No individual can achieve the entirety of their political wishes, nor should they. Compromise is a necessary and desirable feature of democratic life.

On the other hand, if the good we desire is wider representation, surer proportionality, moderated and consultation-derived legislative programmes, and checks on the leading party, then the pendulum swings in MMP’s favour. In a system with a unicameral legislature, where parliament is supreme, and few formal checks exist, an outcome which tends towards compromise can be a powerful moderating force. While post-election negotiations have been necessary under MMP, the process is neither needlessly drawn-out, nor unnecessarily complex. In comparison, it took over 200 days for a Ministry to be formed after the March 15 Dutch Parliamentary elections.

Some may have contempt for Winston Peters’ “heads or tails” decision, but it is helpful to put this into perspective. After any election, the potential winning coalitions of support are usually larger in number, and broader in combination, than most voters and parties will countenance. Grand coalitions between major parties do occur elsewhere, the 2013 German Bundestag serving as an example. But, much like we are unwilling to seriously consider a grand coalition in New Zealand, we are unwilling to reward minor parties who choose to work across the ideological aisle. New Zealand voters punish minor parties who work with larger parties, regardless of whether this working arrangement is a full coalition or a limited support relationship. It is little wonder that our post-election negotiations yield few realistic options. The fault is not Winston Peters’ alone.  

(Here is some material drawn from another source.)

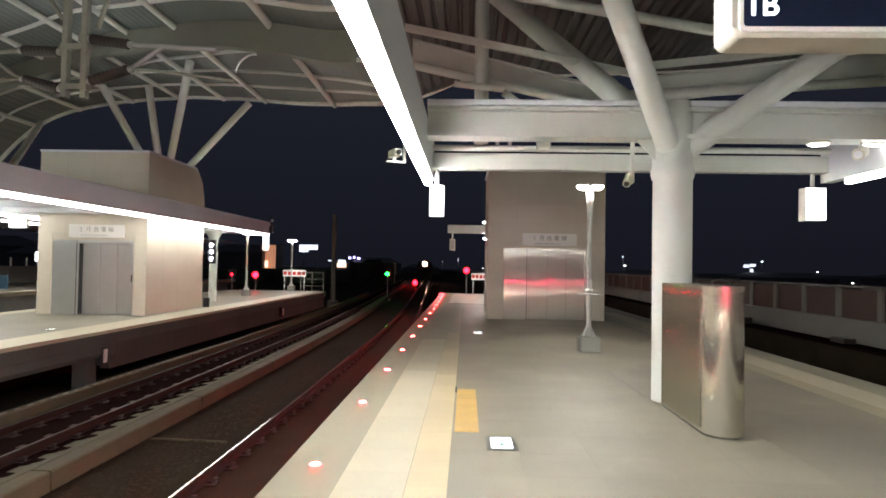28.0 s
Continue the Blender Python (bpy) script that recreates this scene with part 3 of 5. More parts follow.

In considering the government formation process, reasoned judgments must fall beyond elation or outrage. In politics, we all win sometimes, and we all lose sometimes, too. Most often, each of us both wins and loses simultaneously. No individual can achieve the entirety of their political wishes, nor should they. Compromise is a necessary and desirable feature of democratic life. Like choosing an electoral system, or forming a government, democracy is compromise. Indeed, it should be.

Jonathan Hunt, former Speaker of the House and longest-serving MP, said in his valedictory statement ‘I was one of those who opposed MMP, and I certainly voted against it. I was wrong, and I admit that fact, because I believe that MMP has made Parliament more accurately reflect New Zealand as a whole.’

To use a Parliamentary convention: “Hear, hear” Mr Hunt.